Securities Law: Do You Actually Tweet That?


“Was this text legit?” was the reaction by Tesla’s head of investor relations to the August 7, 2018 tweet made by Tesla Chairman Elon Musk stating that Mr. Must was considering taking Tesla private.

Since that time, there has been a great deal of reporting on the tweets made by Mr. Musk, who tweeted numerous times on August 7th that he was considering taking Tesla private at $420 per share and had secured the funding to do so. The SEC, NASDAQ and investors immediately began to investigate whether these tweets were accurate or not.

In September 2018, the SEC filed a complaint against Mr. Musk for making false and misleading statements, via his Twitter account, which had over 22 million followers, about an offer that had not actually been received by Tesla. Tesla’s stock price went up on August 7th and it was alleged by the SEC that Mr. Musk and Tesla had caused harm to their shareholders.

Tesla and Mr. Musk resolved the SEC complaints by agreeing to each pay $20 million to a fund that will be administered by a court and thereby distributed to shareholders who were injured by these tweets of Mr. Musk. Mr. Musk also agreed to step down as chairman of the Board for at least three years and Tesla agreed to make certain changes to its corporate structure.

Twitter started in 2006. For the first six months of 2018, Twitter averaged 336 million monthly users. It used to be that when EF Hutton spoke, people listened. Fast forward 30 plus years and now when someone tweets, there are people listening and, in some instances, believing what is being tweeted. In the case of Tesla, almost 22 million people are listening.

There have been several SEC enforcement actions against individuals tweeting false information about companies and investments that have caused harm to the investing public. One investor tweeted false and materially misleading information about two separate public companies that caused these stocks to decline drastically within hours of his tweets. In another case, a woman in Hawaii falsely portrayed herself as a savvy investment advisor and swindled fellow Twitter users who believed her predictions and statements.

We all know that not everything on the Internet is true. Well, the same is true for all social media such as Twitter, Facebook and Instagram, to name a few. Beware of people making claims on social media – it is the Internet and there is no one fact checking what people are tweeting. Before you make an investment decision, do your due diligence and talk to financial advisors.

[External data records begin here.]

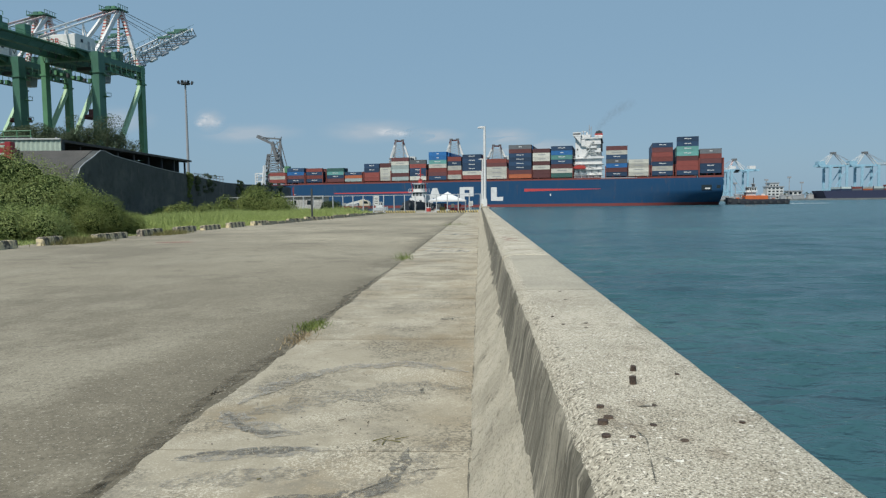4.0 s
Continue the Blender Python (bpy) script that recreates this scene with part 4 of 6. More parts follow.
# ---- cranes ----
def sts_crane(m, label, legs, bands, gauge=22.0, width=18.0, girder=39.0, apex=55.5, apex_x=29.0, back_x=20.0, stay_x=0.0, back=16.0, boom=26.0, house=(-12, -4), house_mat=WHITE, group="quay cranes", boom_mat=WHITE, leg_w=2.4):
    """A quay crane on the far shore: x towards the water, y along the quay, z up; its boom level."""
    ob = thing("quay_crane", m, label, "crane", group)
    W = width / 2
    for x in (0, gauge):
        for s in (-1, 1):
            part("leg", Shape().beam((x, s * W, 0.8), (x, s * W, girder + 1 if x else girder - 1), leg_w, 1.5), legs, ob)
            part("bogie", Shape().box(x - 0.8, x + 0.8, s * W - 3.2, s * W + 3.2, 0, 1.4), DARKSTEEL, ob)
        part("sill_beam", Shape().beam((x, -W, 3), (x, W, 3), 1.2, 1.4), legs, ob)
        part("cross_beam", Shape().beam((x, -W, girder if x else girder - 2), (x, W, girder if x else girder - 2), 1.4, 2.0), legs, ob)
    for s in (-1, 1):
        part("portal_beam", Shape().beam((0, s * W, girder * 0.27), (gauge, s * W, girder * 0.27), 1.2, 1.6), legs, ob)
        part("diagonal", Shape().beam((gauge, s * W, girder - 4.5), (1.0, s * W, 5), 1.0), legs, ob)
        part("girder", Shape().beam((-back, s * 3.2, girder + 0.2), (gauge + 3, s * 3.2, girder + 0.2), 1.2, 2.4), legs, ob)
        foot, head = Vector((gauge + 2, s * W * 0.45, girder + 1)), Vector((apex_x, s * 1.8, apex))
        part("apex_leg", Shape().beam(foot, head, 0.9, 0.9), boom_mat, ob)
        part("leg_band", Shape().beam(foot.lerp(head, 0.45), foot.lerp(head, 0.98), 0.96, 0.96), bands, ob)
        part("back_leg", Shape().beam((back_x, s * W * 0.45, girder + 1), (apex_x - 0.6, s * 1.8, apex), 0.9, 0.9), boom_mat, ob)
        part("back_stay", Shape().tube((apex_x - 0.6, s * 1.8, apex), (stay_x, s * 4.0, girder + 2), 0.26, 0.26, 6), boom_mat, ob)
        part("boom_chord", Shape().beam((gauge + 3, s * 3.0, girder + 0.6), (gauge + 3 + boom, s * 3.0, girder + 0.6), 0.55, 0.8), CRANEGREY, ob)
        part("boom_top_chord", Shape().beam((gauge + 3, s * 2.4, girder + 3.2), (gauge + 3 + boom * 0.97, s * 2.4, girder + 2.8), 0.45), boom_mat, ob)
        part("forestay", Shape().tube((apex_x + 0.5, s * 1.5, apex), (gauge + 3 + boom * 0.72, s * 2.4, girder + 2.8), 0.2, 0.2, 5), GREYP, ob)
        nb = max(5, int(boom / 2.6))
        for k in range(nb):
            a, b = gauge + 3 + boom * k / nb, gauge + 3 + boom * (k + 1) / nb
            part("lattice", Shape().beam((a, s * 3, girder + 0.6), (b, s * 2.4, girder + 3.0), 0.3), boom_mat, ob)
    part("head_house", Shape().box(apex_x - 3.2, apex_x + 2.2, -3.5, 3.5, apex - 1.4, apex + 0.9), CRANEGREY, ob)
    h0, h1 = house
    part("machine_house", Shape().box(h0, h1, -5.2, 5.5, girder + 2.0, girder + 6.4), house_mat, ob, bevel=0.15)
    part("house_base", Shape().prism([(h0 - 0.6, girder + 2), (h1 + 0.8, girder + 2), (h1 + 2.5, girder - 1.6), (h0 + 3, girder - 1.6)], -5.6, 5.9), legs, ob)
    part("trolley", Shape().box(gauge * 0.45, gauge * 0.45 + 5, -3, 3, girder - 2.6, girder - 1.3), DARKSTEEL, ob)
    return ob


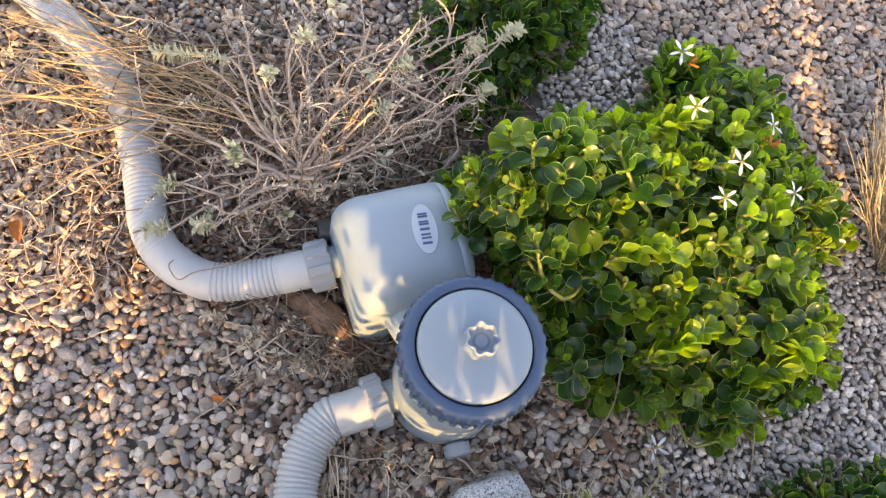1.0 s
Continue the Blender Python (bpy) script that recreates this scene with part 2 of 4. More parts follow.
def tube(path, radii, sides=24, caps=True):
    bm = bmesh.new()
    verts, faces = tube_arrays(path, radii, sides)
    vs = [bm.verts.new(v) for v in verts]
    for f in faces:
        bm.faces.new([vs[i] for i in f])
    if caps:
        bm.faces.new(vs[:sides][::-1])
        bm.faces.new(vs[-sides:])
    bmesh.ops.recalc_face_normals(bm, faces=bm.faces)
    return bm


def tubes_mesh(name, runs, mat, parent, label="", sides=5):
    """Many thin stems in one mesh."""
    verts, faces = [], []
    for path, radii in runs:
        v, f = tube_arrays(path, radii, sides, len(verts))
        verts += v
        faces += f
    me = raw_mesh(name, np.array([tuple(v) for v in verts]), np.array(faces))
    return link_mesh(name, me, mat, parent, label)


def lathe(profile, steps, wobble=None):
    """Turned form about z: profile of (radius, z); wobble(i, angle, r) may change a radius."""
    bm = bmesh.new()
    rings = []
    for i, (r, z) in enumerate(profile):
        if r < 1e-6:
            rings.append([bm.verts.new((0, 0, z))])
            continue
        ring = []
        for k in range(steps):
            a = 2 * math.pi * k / steps
            rr = wobble(i, a, r) if wobble else r
            ring.append(bm.verts.new((rr * math.cos(a), rr * math.sin(a), z)))
        rings.append(ring)
    for a, b in zip(rings, rings[1:]):
        for k in range(steps):
            k2 = (k + 1) % steps
            if len(a) == 1:
                bm.faces.new((a[0], b[k], b[k2]))
            elif len(b) == 1:
                bm.faces.new((a[k], b[0], a[k2]))
            else:
                bm.faces.new((a[k], b[k], b[k2], a[k2]))
    bmesh.ops.recalc_face_normals(bm, faces=bm.faces)
    return bm


def moved(bm, m):
    bmesh.ops.transform(bm, matrix=m, verts=bm.verts)
    return bm


def along(at, direction):
    """Pose whose z axis runs along the direction."""
    return Matrix.Translation(at) @ Vector(direction).to_track_quat("Z", "Y").to_matrix().to_4x4()


def creased(ob, degrees=35):
    """Keeps hard edges crisp on a smooth mesh."""
    me = ob.data
    bm = bmesh.new()
    bm.from_mesh(me)
    for e in bm.edges:
        if len(e.link_faces) == 2 and e.calc_face_angle(0) > radians(degrees):
            e.smooth = False
    bm.to_mesh(me)
    bm.free()
    return ob


# ---- ground ----
def ground_height(x, y):
    return 0.010 * noise.noise(Vector((x * 1.7, y * 1.7, 0.3))) - 0.012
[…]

By the way, in the SEC complaint, Mr. Musk said that he arrived at the $420 stock price based upon a 20% premium over that day’s closing price which resulted in a $419 stock price. He rounded it up to $420 because that number has significance in the marijuana culture and he thought “… his girlfriend would find it funny, which is admittedly not a great reason to pick a price.” This from a man that the Tesla Board wanted to grant a $2.6 Billion pay package.